Musicians do understand that there are several factors that affect how pickups sound. The construction of the pickup is of course primary. Pickups are generally manufactured in two configurations, single and dual coil. Dual coil pickups were invented to cancel the hum produced by proximity to AC power fields. However, they contain more wire and consequently have more internal resistance and interwinding capacitance, and lower resonant and low-pass roll off frequencies.
Musicians also understand that the resistance of the volume control in the instrument also affects pickup response, as does the capacitance of cables used to connect the instrument to any amplifier.
For example, Gagon, et al. (U.S. Pat. No. 4,545,278, Oct. 8, 1985) states, “The result is that the resistive loading on the pickup is increased (by lowering the load resistance seen by this pickup), which causes the resonance peak to be less high and more wide than that illustrated . . . ” This invention adjusts the resonant peak of the pickup by adjusting the resistive and capacitive load on the pickup. Generally, the lower the resistance, the lower the Q of the pickup's resonance, which of course changes the sound of the pickup. Increasing capacitance decreases the resonant frequency of the pickup, it being primarily inductive. The invention does not disclose how to measure and display such effects so that the guitarist can hear differences between pickups so loaded.
A commercial product, the Stellartone ToneStyler® uses switched resistances and capacitances to change the response of attached passive pickups.
While musicians understand that these factors have an affect on the sound of a pickup, they do not understand exactly how the sound is affected. The present invention and presentation allows the musician to grasp these complex factors neatly and quickly, without theory or mathematics, allowing them to actually hear and see how the sound of the pickup is affected directly.
Allowing the musician to hear how the pickup sounds, apart from an instrument, requires signal processing methods. The notion of placing a sound source into various sonic spaces and replicating frequency responses using digital signal processing and modeling is well established. For example, Kemp (U.S. Pat. No. 7,095,860, Aug. 22, 2006) describes a system for capturing and reproducing the response of a level or frequency control device. The intent there is to simulate real or synthesized responses and process audio as if it originated from a system with such a response. That is, there is an audio source, a processing system, and an output audio signal intended for listener consumption, or later use in recording or the like.

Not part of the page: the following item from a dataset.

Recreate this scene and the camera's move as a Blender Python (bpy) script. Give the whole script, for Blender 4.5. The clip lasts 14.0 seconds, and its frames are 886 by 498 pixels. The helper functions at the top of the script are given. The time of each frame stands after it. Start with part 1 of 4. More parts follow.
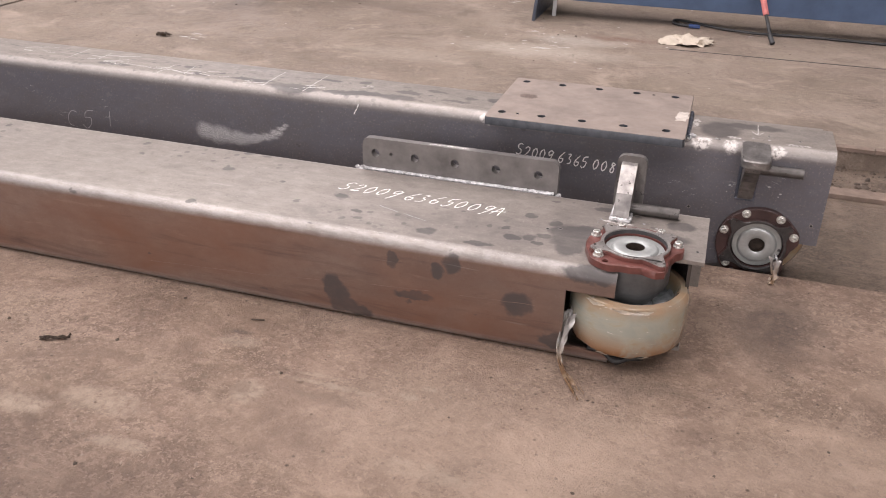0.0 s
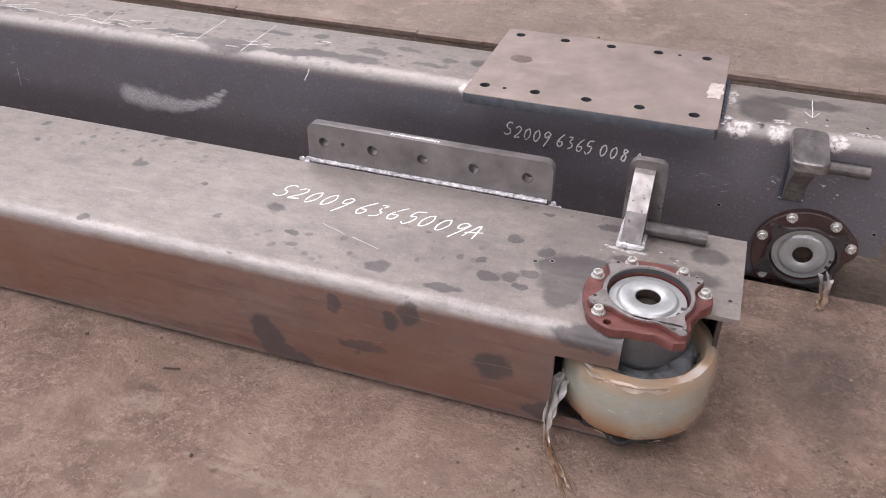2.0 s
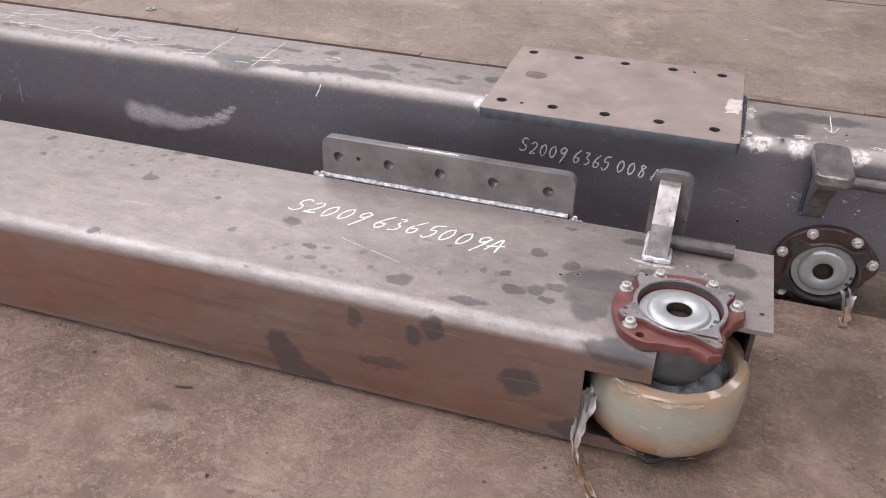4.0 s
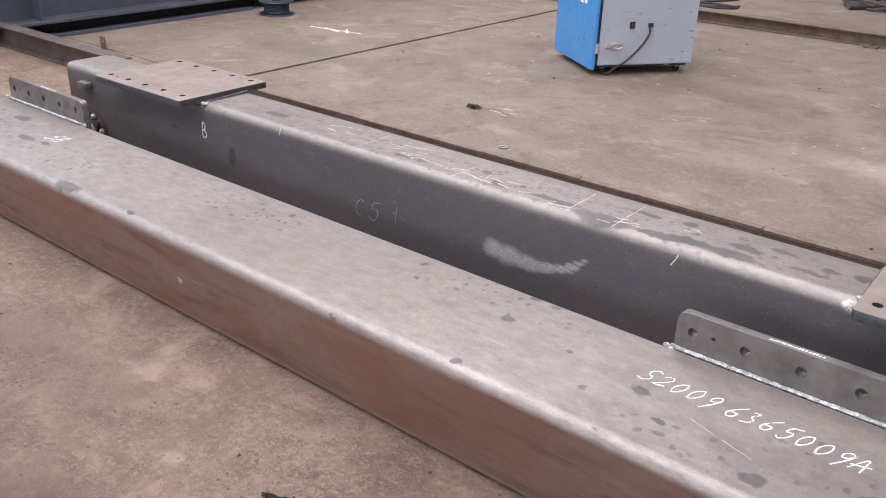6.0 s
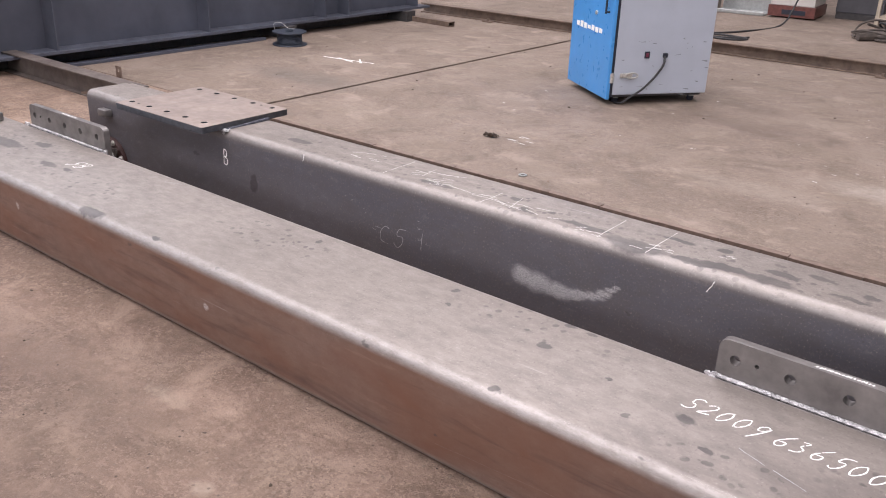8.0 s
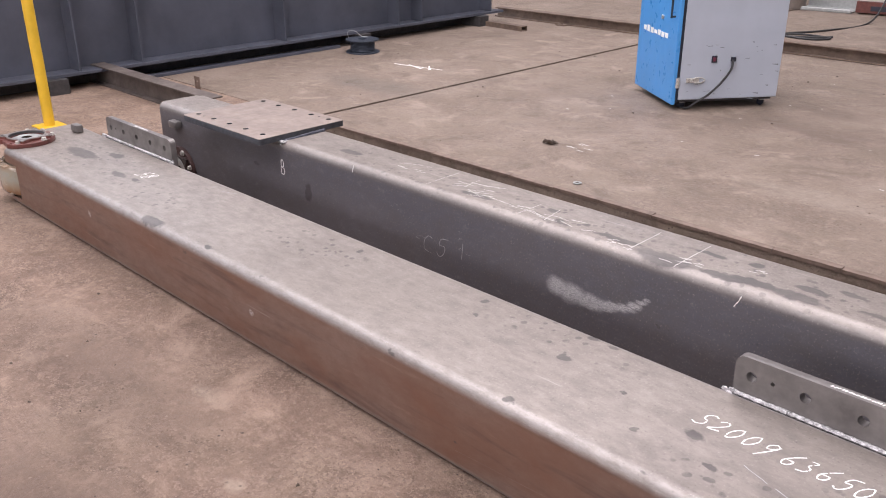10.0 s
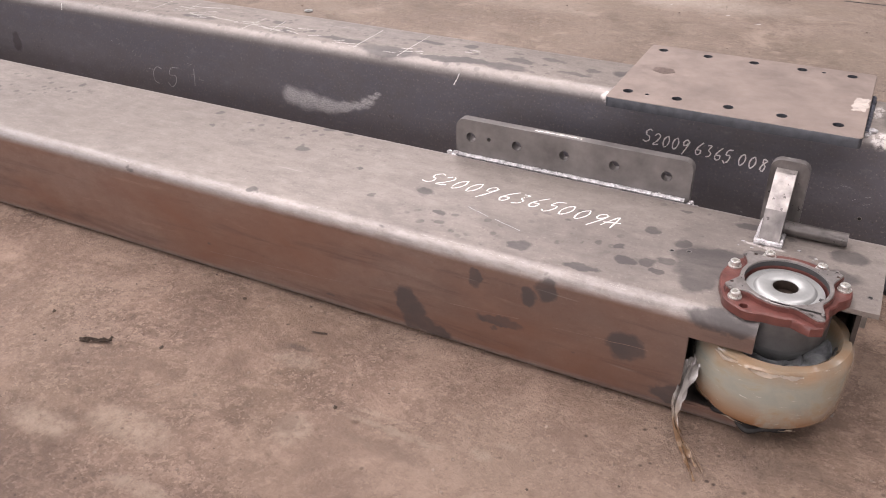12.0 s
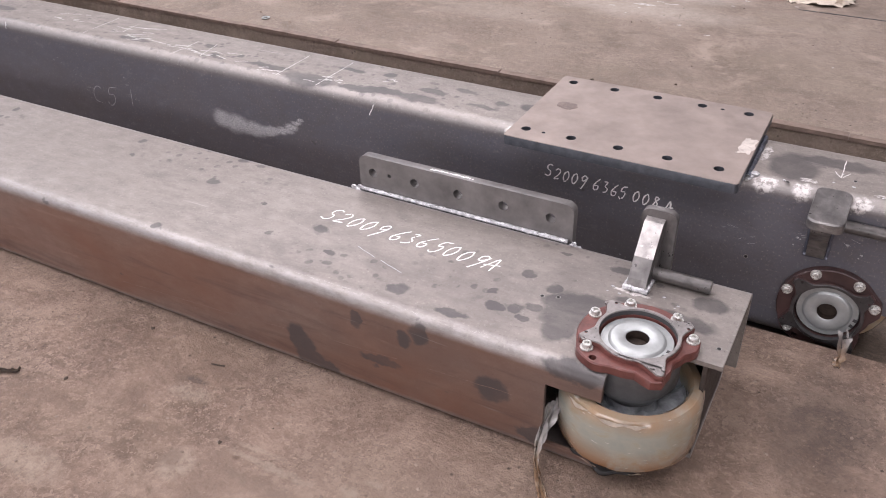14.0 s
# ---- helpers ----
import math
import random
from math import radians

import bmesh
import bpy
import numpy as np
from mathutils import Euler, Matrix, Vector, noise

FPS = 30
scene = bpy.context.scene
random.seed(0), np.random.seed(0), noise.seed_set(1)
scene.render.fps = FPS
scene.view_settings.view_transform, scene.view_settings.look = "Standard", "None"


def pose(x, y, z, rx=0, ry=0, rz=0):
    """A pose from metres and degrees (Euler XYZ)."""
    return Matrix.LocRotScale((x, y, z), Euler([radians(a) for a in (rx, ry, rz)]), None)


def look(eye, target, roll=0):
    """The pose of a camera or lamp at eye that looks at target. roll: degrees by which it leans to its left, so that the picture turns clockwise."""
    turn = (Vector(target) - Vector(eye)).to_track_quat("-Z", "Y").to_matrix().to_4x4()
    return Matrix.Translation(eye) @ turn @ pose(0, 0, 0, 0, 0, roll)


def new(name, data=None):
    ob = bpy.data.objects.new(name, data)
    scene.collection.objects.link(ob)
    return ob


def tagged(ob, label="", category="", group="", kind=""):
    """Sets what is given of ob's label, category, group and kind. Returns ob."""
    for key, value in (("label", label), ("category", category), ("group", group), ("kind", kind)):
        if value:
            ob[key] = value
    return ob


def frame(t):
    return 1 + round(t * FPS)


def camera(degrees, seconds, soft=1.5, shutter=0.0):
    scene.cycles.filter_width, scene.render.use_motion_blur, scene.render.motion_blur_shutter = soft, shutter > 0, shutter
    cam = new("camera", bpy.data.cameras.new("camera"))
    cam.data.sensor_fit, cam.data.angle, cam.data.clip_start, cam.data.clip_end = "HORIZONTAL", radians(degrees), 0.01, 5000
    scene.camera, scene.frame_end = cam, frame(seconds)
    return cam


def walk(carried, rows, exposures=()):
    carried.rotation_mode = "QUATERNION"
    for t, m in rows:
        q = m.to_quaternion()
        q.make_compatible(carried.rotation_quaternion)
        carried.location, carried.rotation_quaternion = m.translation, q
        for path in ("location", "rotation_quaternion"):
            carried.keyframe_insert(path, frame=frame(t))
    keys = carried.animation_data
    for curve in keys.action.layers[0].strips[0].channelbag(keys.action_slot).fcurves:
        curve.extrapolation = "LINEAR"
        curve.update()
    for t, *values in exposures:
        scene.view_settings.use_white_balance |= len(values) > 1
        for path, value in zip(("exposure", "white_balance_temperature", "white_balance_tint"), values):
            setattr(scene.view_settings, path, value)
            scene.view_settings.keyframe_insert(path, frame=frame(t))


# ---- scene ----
cam = camera(54.6, 14.0, soft=1.0)
PATH = [
    (0, (0.305, -2.092, 1.418), (-0.23, -0.399, 0.497), 1.1),
    (0.5, (0.265, -1.888, 1.429), (-0.26, -0.245, 0.416), 1.2),
    (1, (0.242, -1.749, 1.427), (-0.27, -0.154, 0.334), 1.3),
    (1.5, (0.213, -1.556, 1.427), (-0.296, 0.01, 0.291), 0.9),
    (2, (0.224, -1.385, 1.458), (-0.305, 0.162, 0.306), 0.3),
    (2.2, (0.236, -1.359, 1.446), (-0.315, 0.191, 0.304), -0.1),
    (4.3, (0.13, -1.411, 1.394), (-0.376, 0.192, 0.31), 1.1),
    (4.5, (0.133, -1.418, 1.406), (-0.494, 0.134, 0.311), 0.7),
    (5, (0.102, -1.454, 1.401), (-0.793, -0.052, 0.291), 0.7),
    (5.5, (0.008, -1.49, 1.465), (-1.015, -0.176, 0.358), 1.8),
    (6, (-0.054, -1.508, 1.497), (-1.175, -0.082, 0.655), 1.8),
    (6.5, (-0.087, -1.523, 1.487), (-1.223, -0.08, 0.695), 1.7),
    (7, (-0.099, -1.532, 1.483), (-1.243, -0.091, 0.7), 1.7),
    (7.5, (-0.109, -1.53, 1.474), (-1.258, -0.09, 0.695), 1.7),
    (8, (-0.14, -1.545, 1.466), (-1.285, -0.101, 0.69), 1.8),
    (8.2, (-0.151, -1.573, 1.461), (-1.373, -0.192, 0.687), 1.3),
    (9.2, (-0.15, -1.575, 1.49), (-1.605, -0.41, 0.735), 0.9),
    (10.3, (0.096, -1.446, 1.541), (-1.059, -0.017, 0.752), -0.2),
    (10.5, (0.11, -1.445, 1.531), (-0.932, 0.071, 0.747), -0.0),
    (11, (0.154, -1.481, 1.434), (-0.71, 0.167, 0.702), -0.1),
    (11.5, (0.181, -1.569, 1.342), (-0.606, 0.011, 0.401), -0.0),
    (12, (0.231, -1.587, 1.379), (-0.561, -0.081, 0.329), -0.8),
    (12.5, (0.289, -1.54, 1.449), (-0.498, -0.071, 0.343), -1.0),
    (13, (0.34, -1.508, 1.51), (-0.449, -0.042, 0.401), -0.7),
    (13.5, (0.429, -1.457, 1.537), (-0.377, 0.005, 0.435), -0.8),
    (14, (0.514, -1.42, 1.568), (-0.288, 0.045, 0.468), -0.9),
]
LIGHT = [(0.0, 0.16, 6600, 10), (1.0, 0.15, 6400, 11), (2.0, 0.12, 6200, 12), (4.3, 0.14, 6150, 11), (5.5, 0.17, 6200, 11), (6.0, 0.12, 6150, 10), (7.5, 0.12, 6300, 12), (11.0, 0.15, 6400, 13), (12.0, 0.15, 6600, 13), (12.5, 0.12, 6400, 13), (13.0, 0.12, 6250, 12), (14.0, 0.12, 6200, 12)]
walk(cam, [(t, look(eye, target, roll)) for t, eye, target, roll in PATH], LIGHT)

# ---- light ----
world = bpy.data.worlds.new("world")
scene.world = world
world.use_nodes = True
bg = world.node_tree.nodes["Background"]
sky = world.node_tree.nodes.new("ShaderNodeTexSky")
sky.sky_type, sky.sun_disc = "NISHITA", False
sky.sun_elevation, sky.sun_rotation = radians(50), radians(250)
world.node_tree.links.new(sky.outputs[0], bg.inputs[0])
bg.inputs[1].default_value = 0.1


def area_lamp(name, eye, target, sx, sy, power, colour):
    data = bpy.data.lights.new(name, "AREA")
    data.shape, data.size, data.size_y, data.energy, data.color = "RECTANGLE", sx, sy, power, colour
    ob = new(name, data)
    ob.matrix_world = look(eye, target)
    return ob


DAY = (1.0, 0.925, 0.935)
for x_, y_, length, power in ((-11.0, 4.0, 22, 620), (-6.5, 4.0, 22, 950), (-2.5, 0.0, 16, 750), (3.0, 0.0, 16, 600)):
    area_lamp("rooflight_lamp", (x_, y_, 7.9), (x_, y_ + 0.01, 0), 3.0, length, power, DAY)
area_lamp("gate_lamp", (-15.8, -0.5, 3.4), (0, -0.5, 1.6), 15, 6, 1000, (0.84, 0.89, 1.0))
# Unseen fill lamp added behind the camera to brighten surfaces facing it.
area_lamp("front_fill_lamp", (2.0, -11.8, 3.6), (2.0, 0, 0.6), 16, 3.5, 1000, (1.0, 0.93, 0.94))

# ---- materials ----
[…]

Berson (U.S. Pat. No. 7,184,557, Feb. 27, 2007) describes an invention that “ . . . relates to reproducing stored audio signals in a manner such that the reproduced signals sound as if the stored audio signals had been recorded in a particular acoustic environment.” In fact, there is a well-developed technology base of modeling software and hardware available to musicians that performs just this task. Here again, there is an audio source, a processing system, and an output audio signal.
Ekhaus, et al. (U.S. Pat. No. 6,448,488, Sep. 10, 2002) describes a processing system for musical instrument transducers that can make the instrument sound like a different instrument: “The resynthesized output signal be a microphone output signal, may have acoustic characteristics of another [stringed musical instrument] or possess acoustic characteristics of a “theoretical” [stringed musical instrument].” Here again, there is an audio source (a musical instrument), a processing system, and an output audio signal, possibly sounding like and entirely different musical instrument.
These methods involve creating audio that one might reasonable expect to hear in a certain environment, while in actuality the audio originated in some other environment, or from another instrument of similar type, such as a guitar. The net result and intention of these inventions is presentation of audio to a listener while striving for genuine and believable sound. Even in situations where the implied audio source and environment are not commonly associated, the inventions strive to convince the listener of the reality of the combination. For example, one does not typically hear a symphony in the acoustic space of a concrete stairwell (not the least reason being the physical space required), but the goal of the prior art methods is to get the listener to comment, “That sounds like a symphony orchestra in a stairwell.” The modeling and processing methods do allow new combinations of sources and spaces, but the end product is always the result of processing an audio program source with a certain response, and listening to that result alone.
The present invention has a different goal regarding modeling and aural presentation, that being the comparison of two pickup responses by graphical display and also the playing of audio clips through electronically measured pickup frequency response curves. Typically, a musician has a certain set of pickups in an instrument, and he knows intimately how those pickups sound because he has spent many hours playing that instrument. If he is dissatisfied with the pickups, he will generally know in what direction he desires to change his sound. For example, he might want more high frequency content. Comparing his existing, well-known pickups with others with which he is unfamiliar allows him to quickly determine whether the candidate pickups reflect the change in character that he seeks. In this case, the actual audio clip(s) selected to be processed through pickup frequency responses is not very important, and could be guitar music, but could as well be a prerecorded song, white noise, speech, or any other source having spectral content that illuminates differences between two pickup responses. While the technical methods used to process the audio are similar to prior art methods, the ultimate goal is quite different, that being the rapid comparison of frequency responses. The audio as processed according to the responses need not be ‘believable’, in the sense outlined above, and in fact may not even be related to the music typically reproduced by magnetic pickups.
Musicians are also eager for systems and methods that allow multiple tonalities to be had from one instrument, and as a result inventions exist to accomplish this. For example, Rosendahl (U.S. Pat. No. 5,029,511, Jul. 9, 1991) describes as system for easily exchanging pickups in guitars. This allows the musician to more quickly change pickups and experiment with the sounds that different styles and brands of pickups create. However, the musician must be in physical possession of the pickups so tested, and this is an expensive proposition. And while changing the pickups with such a system is faster than disassembling the instrument, it still takes considerable time as the strings have to be either removed or slackened. Thus it is impossible to do fast A/B comparisons of two pickups. Such systems that allow modular pickup replacement are by far in the minority.